His most challenging role as a journalist, on his own reckoning, was when he returned to Canada in 1966 where he worked for CBC News first in Ottawa and then in the new Territorial capital of Yellowknife. Val was CBC News’ first full time Arctic editor working out of Yellowknife. His patch was 1,300,000 square miles of the Northwest Territories.
Val arrived in the north just as the native rights movement was getting started following the discovery of oil and gas in the Arctic. The clash of cultures between the traditional lifestyles of the northern natives and the demands of southern consumers for more fossil fuels provided the background for Val’s first novel White Bird Black Bird.
In the early seventies after the birth of their second girl, Claudine, the family returned to England. Both Val and Lil shared a fondness for the English countryside, its villages, shaded narrow lanes and green fields. They bought a smallholding on the Somerset Levels where Val freelanced, writing stories about the Arctic. The family adopted a self-sufficiency mode, planting a kitchen garden and trees.

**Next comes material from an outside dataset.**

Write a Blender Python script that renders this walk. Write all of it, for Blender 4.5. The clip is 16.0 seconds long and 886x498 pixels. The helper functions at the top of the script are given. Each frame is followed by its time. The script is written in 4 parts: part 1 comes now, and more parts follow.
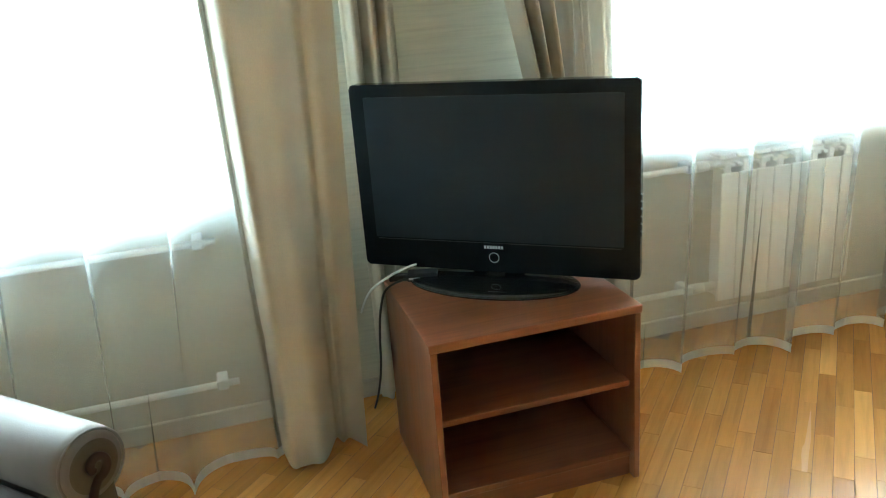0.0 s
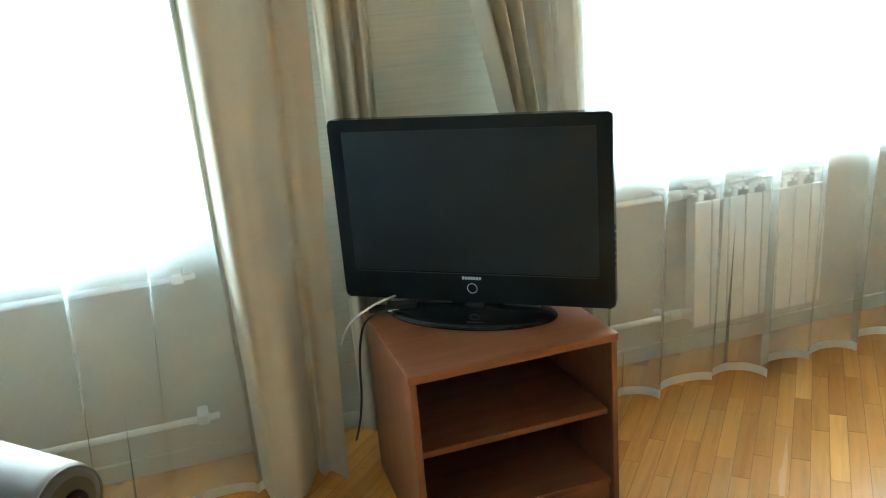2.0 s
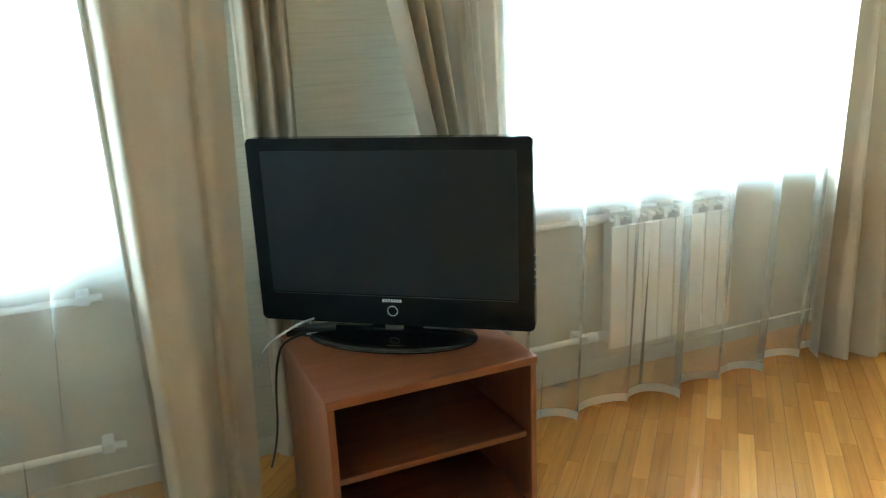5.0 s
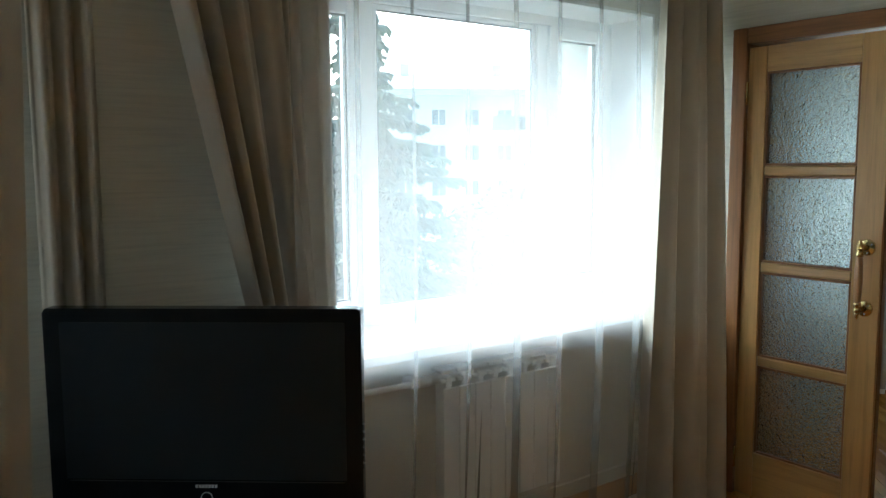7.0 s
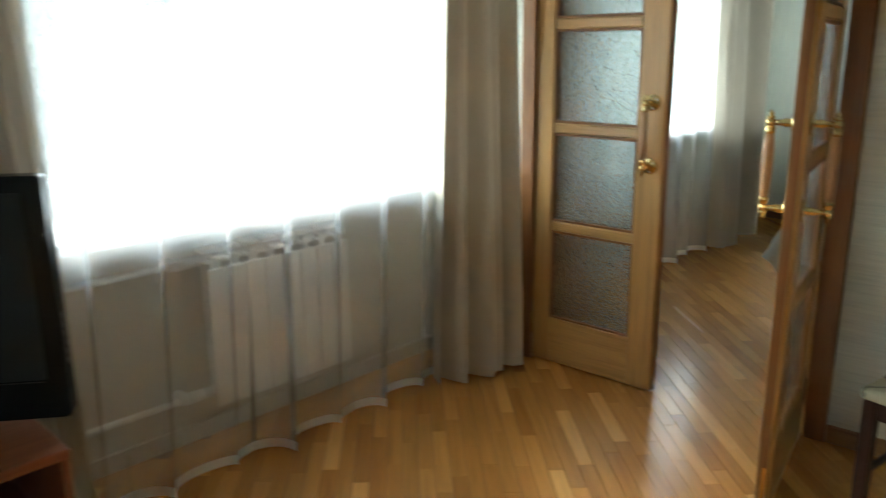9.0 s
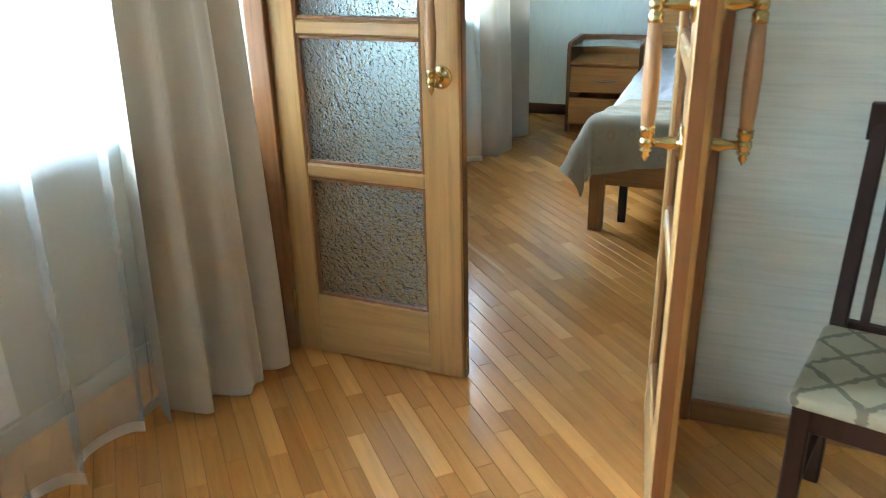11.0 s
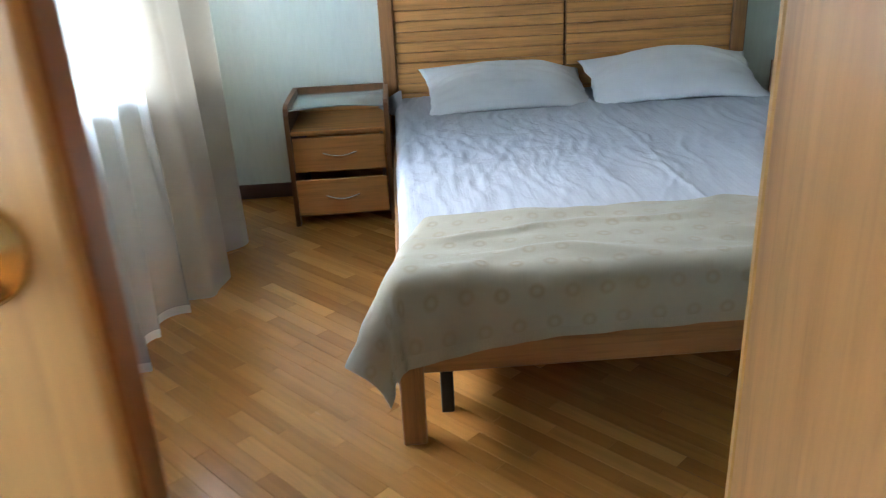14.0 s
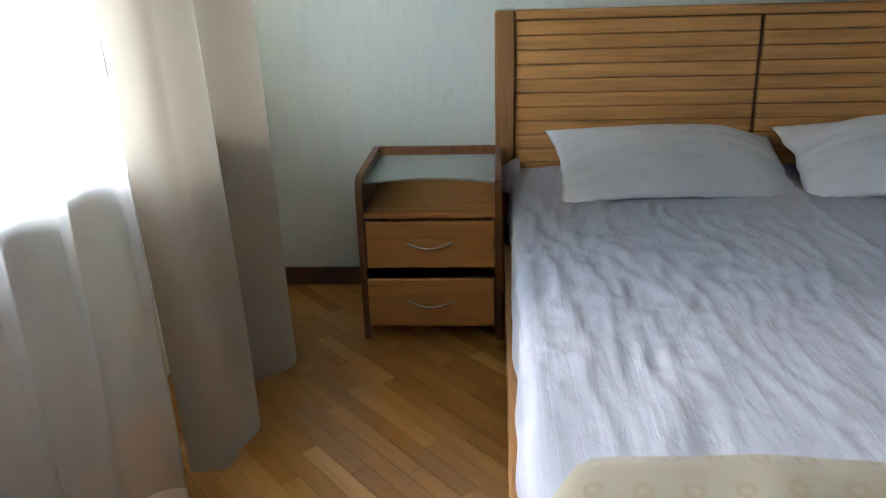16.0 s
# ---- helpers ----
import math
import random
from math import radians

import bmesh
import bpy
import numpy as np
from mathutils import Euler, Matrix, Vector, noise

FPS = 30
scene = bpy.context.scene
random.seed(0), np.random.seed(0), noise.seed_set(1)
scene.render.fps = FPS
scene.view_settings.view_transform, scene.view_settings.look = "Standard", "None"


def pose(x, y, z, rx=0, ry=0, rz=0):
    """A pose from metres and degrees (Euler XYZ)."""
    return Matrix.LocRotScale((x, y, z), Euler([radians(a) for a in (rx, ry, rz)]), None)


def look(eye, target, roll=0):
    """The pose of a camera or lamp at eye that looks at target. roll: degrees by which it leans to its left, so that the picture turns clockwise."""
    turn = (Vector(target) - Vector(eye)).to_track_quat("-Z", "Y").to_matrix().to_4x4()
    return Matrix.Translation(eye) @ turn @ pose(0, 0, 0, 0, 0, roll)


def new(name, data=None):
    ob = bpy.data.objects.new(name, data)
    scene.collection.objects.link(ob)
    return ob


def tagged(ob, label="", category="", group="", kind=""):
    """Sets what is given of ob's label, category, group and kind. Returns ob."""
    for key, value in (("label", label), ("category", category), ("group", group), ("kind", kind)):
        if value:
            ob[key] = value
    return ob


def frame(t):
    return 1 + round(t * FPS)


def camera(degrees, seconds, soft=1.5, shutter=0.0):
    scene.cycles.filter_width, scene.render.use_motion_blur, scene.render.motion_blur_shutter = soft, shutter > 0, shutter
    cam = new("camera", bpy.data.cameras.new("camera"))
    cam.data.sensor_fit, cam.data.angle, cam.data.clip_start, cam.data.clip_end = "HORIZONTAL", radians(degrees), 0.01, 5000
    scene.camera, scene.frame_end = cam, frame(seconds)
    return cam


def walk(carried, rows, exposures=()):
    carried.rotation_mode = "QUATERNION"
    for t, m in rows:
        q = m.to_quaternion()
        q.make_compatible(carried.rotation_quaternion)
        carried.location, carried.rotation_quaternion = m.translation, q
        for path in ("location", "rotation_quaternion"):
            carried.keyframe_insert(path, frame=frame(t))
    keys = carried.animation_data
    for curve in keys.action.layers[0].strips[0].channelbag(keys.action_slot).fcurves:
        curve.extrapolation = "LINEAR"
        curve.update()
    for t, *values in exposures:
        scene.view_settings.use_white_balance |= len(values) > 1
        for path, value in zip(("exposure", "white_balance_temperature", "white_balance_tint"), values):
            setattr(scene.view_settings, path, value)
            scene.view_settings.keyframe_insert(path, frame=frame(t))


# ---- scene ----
cam = camera(59.2, 16.0, soft=1.0, shutter=0.4)
PATH = [
    (0, (-0.102, -2.45, 1.359), (0.404, -0.625, 0.716), -4.4),
    (0.5, (-0.108, -2.476, 1.376), (0.41, -0.644, 0.761), -4.6),
    (1, (-0.099, -2.485, 1.378), (0.442, -0.653, 0.784), -4.9),
    (1.5, (-0.092, -2.484, 1.374), (0.466, -0.653, 0.795), -5.0),
    (2, (-0.095, -2.477, 1.375), (0.464, -0.646, 0.798), -4.7),
    (2.5, (-0.106, -2.479, 1.374), (0.447, -0.648, 0.79), -4.3),
    (3, (-0.098, -2.48, 1.375), (0.461, -0.652, 0.785), -4.3),
    (5.5, (-0.076, -2.451, 1.376), (0.77, -0.707, 0.883), -1.6),
    (6, (-0.053, -2.439, 1.398), (0.901, -0.73, 0.985), -0.8),
    (6.5, (-0.041, -2.431, 1.428), (1.024, -0.764, 1.13), -0.6),
    (7, (-0.023, -2.403, 1.462), (1.128, -0.781, 1.249), -0.3),
    (7.5, (-0.015, -2.399, 1.467), (1.178, -0.805, 1.287), -0.4),
    (8, (-0.001, -2.406, 1.463), (1.206, -0.83, 1.22), -0.8),
    (8.5, (0.093, -2.426, 1.37), (1.332, -0.901, 1.001), -1.3),
    (9, (0.368, -2.409, 1.352), (1.754, -1.058, 0.849), -0.6),
    (9.5, (0.582, -2.353, 1.332), (2.142, -1.243, 0.752), 0.2),
    (9.7, (0.657, -2.281, 1.341), (2.269, -1.263, 0.734), -0.2),
    (11.8, (1.553, -1.572, 1.233), (3.247, -0.848, 0.455), -1.8),
    (12, (1.679, -1.523, 1.233), (3.391, -0.837, 0.459), -2.2),
    (12.5, (1.964, -1.414, 1.259), (3.749, -0.928, 0.498), -1.8),
    (13, (2.171, -1.255, 1.291), (4.011, -1.017, 0.546), -1.7),
    (13.5, (2.368, -1.182, 1.302), (4.223, -1.053, 0.566), -2.6),
    (14, (2.637, -1.188, 1.284), (4.486, -1.122, 0.522), -2.9),
    (14.5, (2.880, -1.142, 1.264), (4.729, -1.174, 0.502), -2.5),
    (15, (3.157, -1.089, 1.249), (5.023, -1.034, 0.532), -1.4),
    (15.5, (3.484, -1.023, 1.214), (5.348, -0.814, 0.521), -1.5),
    (16, (3.736, -1.034, 1.227), (5.588, -0.739, 0.531), -1.8),
]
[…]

Somerset made a deep impression on Val. He wrote a poem Dead Willows Morn
and started a fairy story titled The Story of Zog
both of which commemorated the Battle of Sedgemoor, the last battle to be fought on English soil.

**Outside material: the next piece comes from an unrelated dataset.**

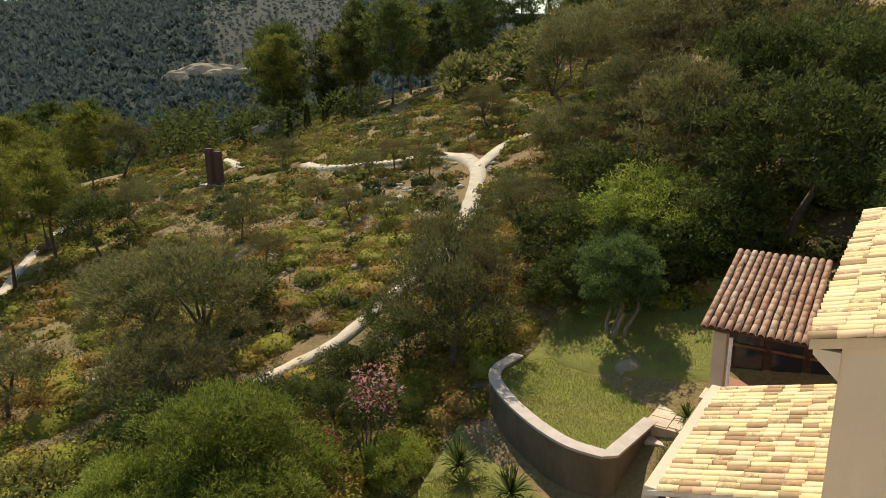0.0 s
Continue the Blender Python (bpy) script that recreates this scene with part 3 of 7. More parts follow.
part("wall", prism(band(edge, 0.0, 0.28), 2.14, flat(4.0)), M_SHADERENDER, wall)
cope = [edge[0]] + [a.lerp(b, k / 3) for a, b in zip(edge, edge[1:]) for k in (1, 2, 3)]
step_n = 5
for i in range(0, len(cope) - 1, step_n):  # coping slabs with fine joints
    run_ = cope[i:i + step_n + 1]
    part("coping_slab", prism(band(run_, -0.055, 0.335), 0.075, flat(6.14 + 0.004 * (i % 2))), M_GREYSTONE, wall)
lawn2 = [(-10.6, 16.6), (-9.4, 15.6), (-7.8, 14.9), (-6.0, 14.2), (-5.2, 12.0), (-6.5, 10.5), (-8.5, 11.5), (-10, 13.5)]
v = [(x, y, gz(x, y) + 0.25) for x, y in lawn2]
c = np.mean(np.array(v), 0)
solid("lower_lawn", np_mesh("lower_lawn", np.array([tuple(c)] + v), None, np.array([(0, i, i % len(v) + 1) for i in range(1, len(v) + 1)])), M_GRASS, "patchy green lawn below the retaining wall", "lawn", "structure")
bxs, bys = np.linspace(-10.6, -4.0, 16), np.linspace(19.4, 25.6, 12)
BX_, BY_ = np.meshgrid(bxs, bys)
BZ_ = np.maximum(height(BX_, BY_) + 0.10, 6.0) - 0.6 * ((BX_ < -10.5) | (BY_ > 25.4) | (BY_ < 19.5))
bi = (np.arange(11)[:, None] * 16 + np.arange(15)[None, :]).ravel()
bank = np_mesh("grass_bank", np.stack([BX_.ravel(), BY_.ravel(), BZ_.ravel()], 1), np.stack([bi, bi + 1, bi + 17, bi + 16], 1))
bank.shade_smooth()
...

But self-sufficiency was not enough to keep Val gainfully employed. He joined the British civil service and started working for the Central Office of Information first in Bristol, then Nottingham and finally London. The COI is the British Government’s media factory, responsible for government publicity services both at home and overseas. Val’s main client was the British Foreign Office for whom he made film and radio programmes for overseas distribution. Val’s experiences working for the Foreign Office was the basis of his second novel When the Lions are Drinking.
Asked how he adapted himself to his various roles as reporter, editor, broadcaster and civil servant in different parts of the world Val said he acted like a chameleon, absorbing the colours of the society around him and in the process becoming a part of that society.

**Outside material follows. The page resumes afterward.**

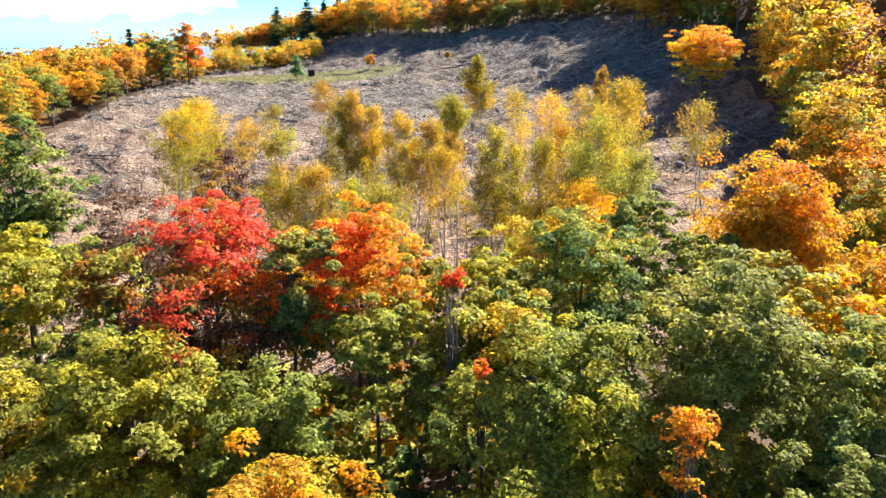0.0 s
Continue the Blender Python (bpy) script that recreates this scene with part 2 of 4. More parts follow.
# ---- building helpers ----
def mesh_from(name, verts, quads, mats, index=None, smooth=False, tris=None):
    """A mesh from an array of points and an array of four-cornered (and three-cornered) faces."""
    me = bpy.data.meshes.new(name)
    quads = np.asarray(quads, dtype=np.int32).reshape(-1, 4)
    tris = np.zeros((0, 3), np.int32) if tris is None else np.asarray(tris, dtype=np.int32).reshape(-1, 3)
    nq, nt = len(quads), len(tris)
    me.vertices.add(len(verts))
    me.vertices.foreach_set("co", np.asarray(verts, dtype=np.float32).ravel())
    me.loops.add(nq * 4 + nt * 3)
    me.loops.foreach_set("vertex_index", np.concatenate([quads.ravel(), tris.ravel()]))
    me.polygons.add(nq + nt)
    me.polygons.foreach_set("loop_start", np.concatenate([np.arange(nq) * 4, nq * 4 + np.arange(nt) * 3]).astype(np.int32))
    for mat in mats:
        me.materials.append(mat)
    if index is not None:
        me.polygons.foreach_set("material_index", np.asarray(index, dtype=np.int32))
    if smooth:
        me.polygons.foreach_set("use_smooth", np.ones(nq + nt, dtype=bool))
    me.update(calc_edges=True)
    return me


def under(name, me, parent, label=""):
    ob = new(name, me)
    ob.parent = parent
    return tagged(ob, label)


def part(name, bm, material, parent, label=""):
    me = bpy.data.meshes.new(name)
    bm.normal_update()
    bm.to_mesh(me)
    bm.free()
    me.materials.append(material)
    return under(name, me, parent, label)


def tube(points, radii, sides=6):
    """Points and quads of a tapered tube along a line of points."""
    p, r = np.asarray(points, float), np.asarray(radii, float)
    d = np.gradient(p, axis=0)
    d /= np.linalg.norm(d, axis=1)[:, None] + 1e-9
    ref = np.where(np.abs(d[:, 2:3]) > 0.8, np.array([[1.0, 0, 0]]), np.array([[0, 0, 1.0]]))
    a = np.cross(d, ref)
    a /= np.linalg.norm(a, axis=1)[:, None] + 1e-9
    b = np.cross(d, a)
    th = np.linspace(0, 2 * np.pi, sides, endpoint=False)
    v = p[:, None] + r[:, None, None] * (np.cos(th)[None, :, None] * a[:, None] + np.sin(th)[None, :, None] * b[:, None])
    n, k = len(p), np.arange(sides)
    i = (np.arange(n - 1) * sides)[:, None]
    q = np.stack([i + k, i + (k + 1) % sides, i + sides + (k + 1) % sides, i + sides + k], -1).reshape(-1, 4)
    return v.reshape(-1, 3), q


def joined(pieces):
    vs, qs, n = [], [], 0
    for v, q in pieces:
        vs.append(v), qs.append(q + n)
        n += len(v)
    return np.concatenate(vs), np.concatenate(qs)


def leaf_cards(rng, at, normal, size, slim=0.8):
    """A small pointed blade for every leaf: its points, three by three."""
    n = len(at)
    normal = normal / (np.linalg.norm(normal, axis=1)[:, None] + 1e-9)
    a = np.cross(normal, rng.normal(size=(n, 3)))
    a /= np.linalg.norm(a, axis=1)[:, None] + 1e-9
    b = np.cross(normal, a)
    s = (size * rng.uniform(0.65, 1.4, n))[:, None]
    v = np.stack([at - a * s * 0.5 + b * s * slim * 0.5, at + a * s * 0.6 - normal * s * 0.2, at - a * s * 0.5 - b * s * slim * 0.5], 1)
    return v.reshape(-1, 3), np.arange(n * 3).reshape(-1, 3)


def leaf_mesh(name, v, f, mats, index=None):
    return mesh_from(name, v, np.zeros((0, 4), int), mats, index, tris=f)


# ---- ground ----
def soft(a, b, v):
    t = np.clip((v - a) / (b - a), 0, 1)
    return t * t * (3 - 2 * t)


def curve(v, xs, zs):
    return sum(np.interp(v + k, xs, zs) for k in (-8, -4, 0, 4, 8)) / 5


_w = np.random.default_rng(5)
WAVES = [(_w.uniform(0, 6.28), 2 * np.pi / l, _w.uniform(0, 6.28), 0.018 * l ** 1.0) for l in (2.3, 2.9, 3.4, 4.1, 4.7, 5.6, 6.3, 7.5, 8.8, 10.5, 12.5, 15.0) for _ in (0, 1)]


def slope(x, y):
    """The hillside without its bumps."""
    x, y = np.asarray(x, float), np.asarray(y, float)
    z = curve(y, [-60, 0, 45, 75, 100, 130, 155, 200, 235, 400, 900], [-8, -6, -4.8, -2.0, 1.2, 6.4, 9.2, 9.8, 10.5, 11, 6])
    z = z - 2.3 * soft(-8, -28, x) * np.exp(-((y - 94) / 18) ** 2)
    z = z + 0.125 * np.clip(x, 0, 70) * soft(20, 80, y) + 0.17 * np.clip(x - 52, 0, 130) * soft(60, 200, y)
    s = 0.743 * (x - 55) + 0.669 * (y - 170)
    z = z + curve(s, [-60, -36, -22, -12, -4, 0, 10, 40, 80, 200, 600], [0, 0.8, 3.2, 6.4, 9.2, 10.6, 13, 17.5, 24, 40, 50]) * soft(-120, -15, x)
    return z - 6.0 * soft(-75, -200, x) - 130.0 * soft(330, 2200, np.hypot(x, y))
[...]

After 20 years working for the COI Val and Lil retired to Port Macquarie. As Val explains in his memoir My Voyage around Spray (with apologies to Captain Joshua Slocum) the decision to go to Port Macquarie, halfway between Sydney and Brisbane on the Australian east coast, was a happy piece of serendipity the result of meeting with a London weather man and finding a reference to Port Macquarie in Slocum’s book Sailing Alone around the World. The weather man said Port Macquarie had one of the world’s best climates. Slocum, the first man to sail single handed around the world, was one of Val’s heroes. Val wanted to buy a yacht of his own and although he was not likely to follow in Slocum’s tracks, he did want to sail.